**Supplied material**
######
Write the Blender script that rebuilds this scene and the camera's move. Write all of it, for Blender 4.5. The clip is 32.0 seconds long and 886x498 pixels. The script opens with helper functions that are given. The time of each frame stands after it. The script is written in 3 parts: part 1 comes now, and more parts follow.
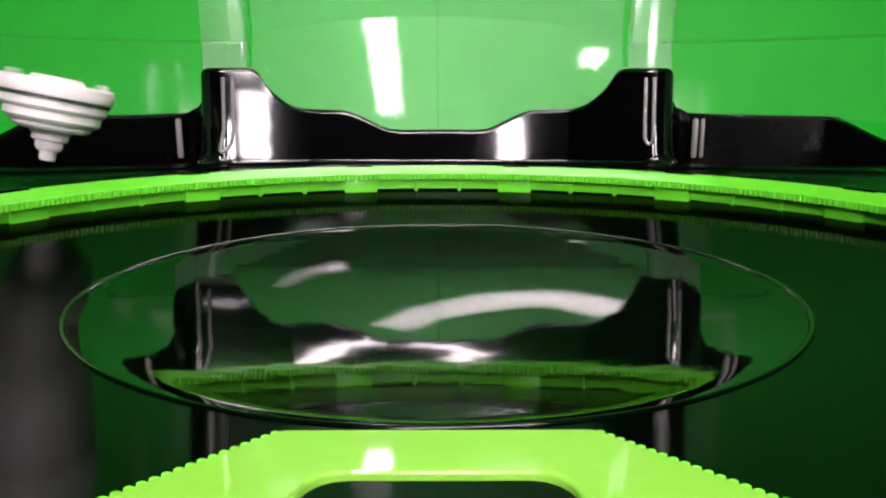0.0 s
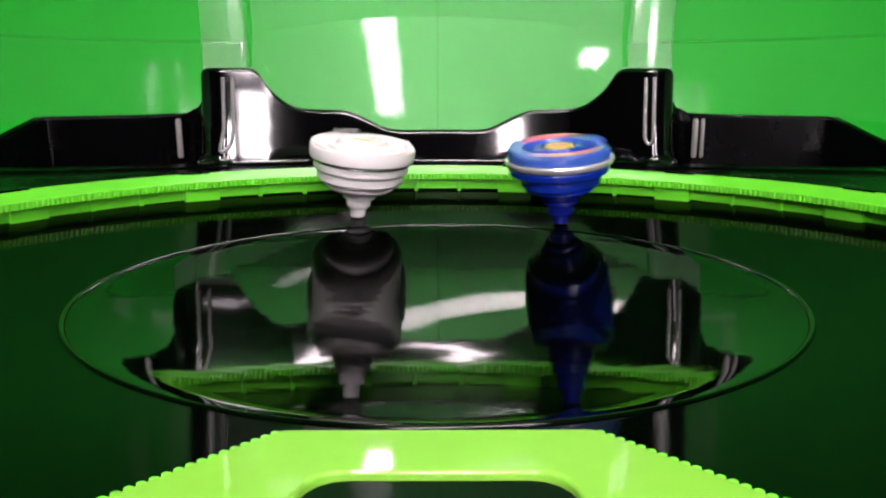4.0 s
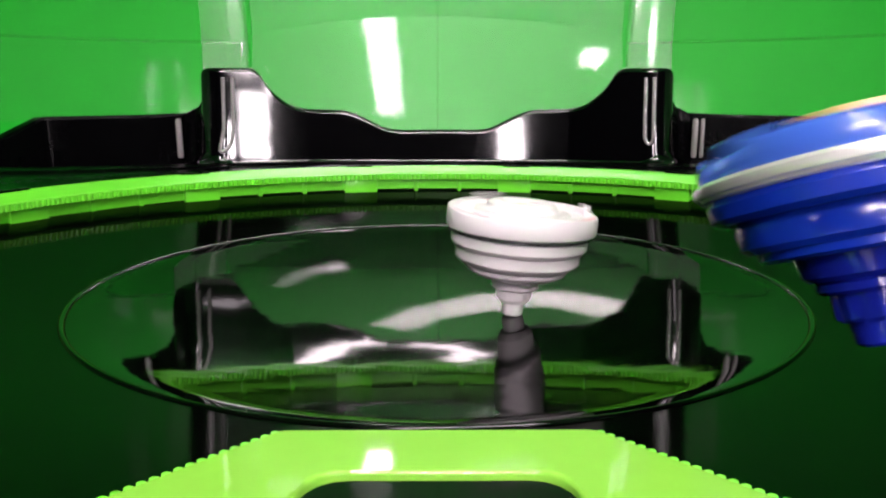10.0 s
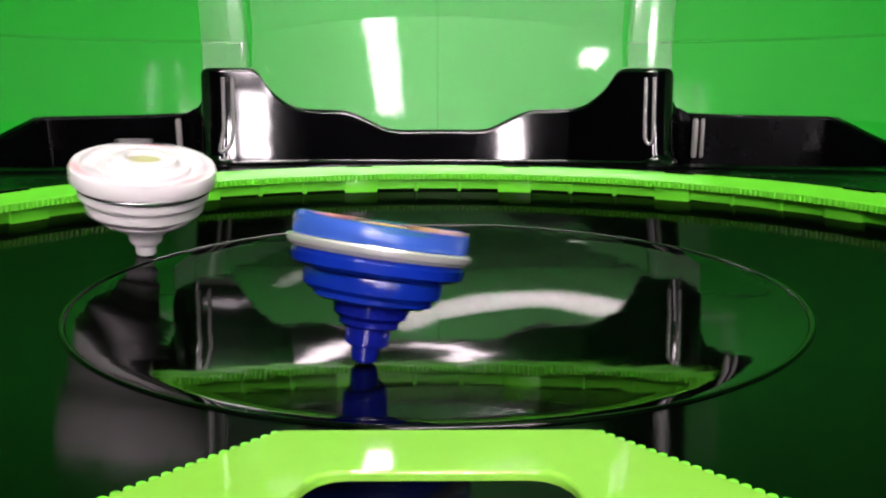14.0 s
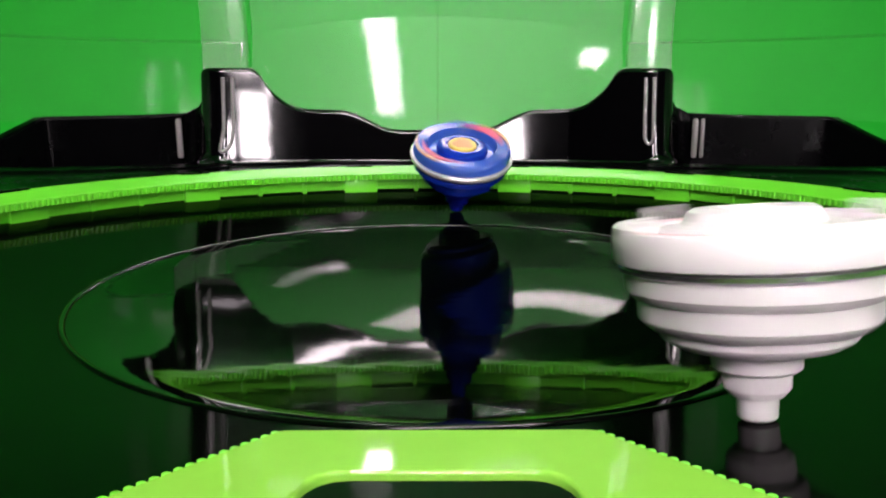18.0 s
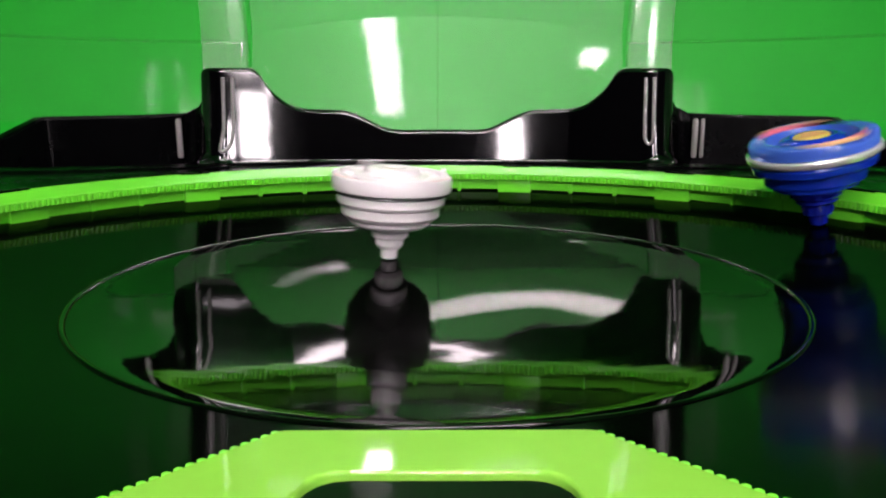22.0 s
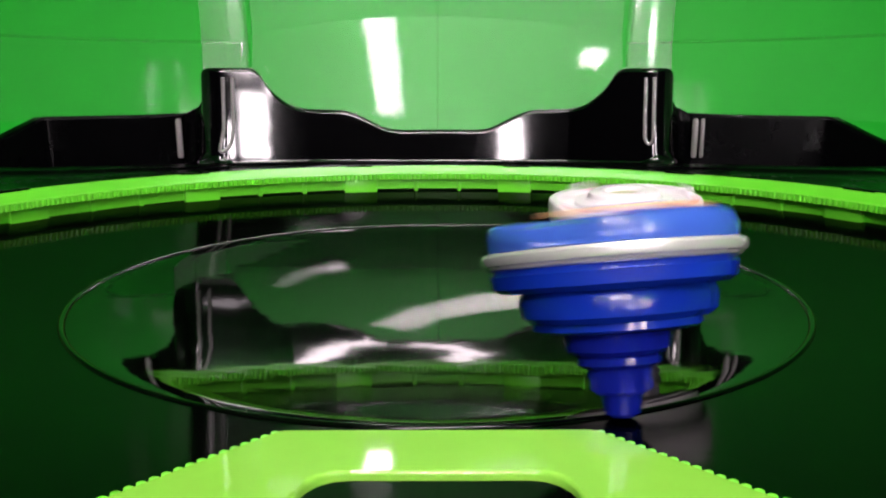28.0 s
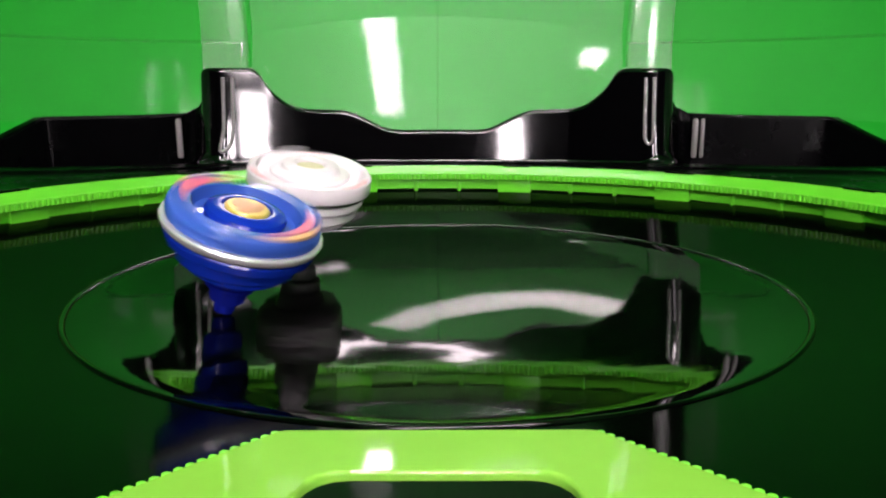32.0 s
######
**Task goal**
Leave out the pictures and give the listing above again exactly.

**Full response**
Write the Blender script that rebuilds this scene and the camera's move. Write all of it, for Blender 4.5. The clip is 32.0 seconds long and 886x498 pixels. The script opens with helper functions that are given. The time of each frame stands after it. The script is written in 3 parts: part 1 comes now, and more parts follow.
0.0 s
4.0 s
10.0 s
14.0 s
18.0 s
22.0 s
28.0 s
32.0 s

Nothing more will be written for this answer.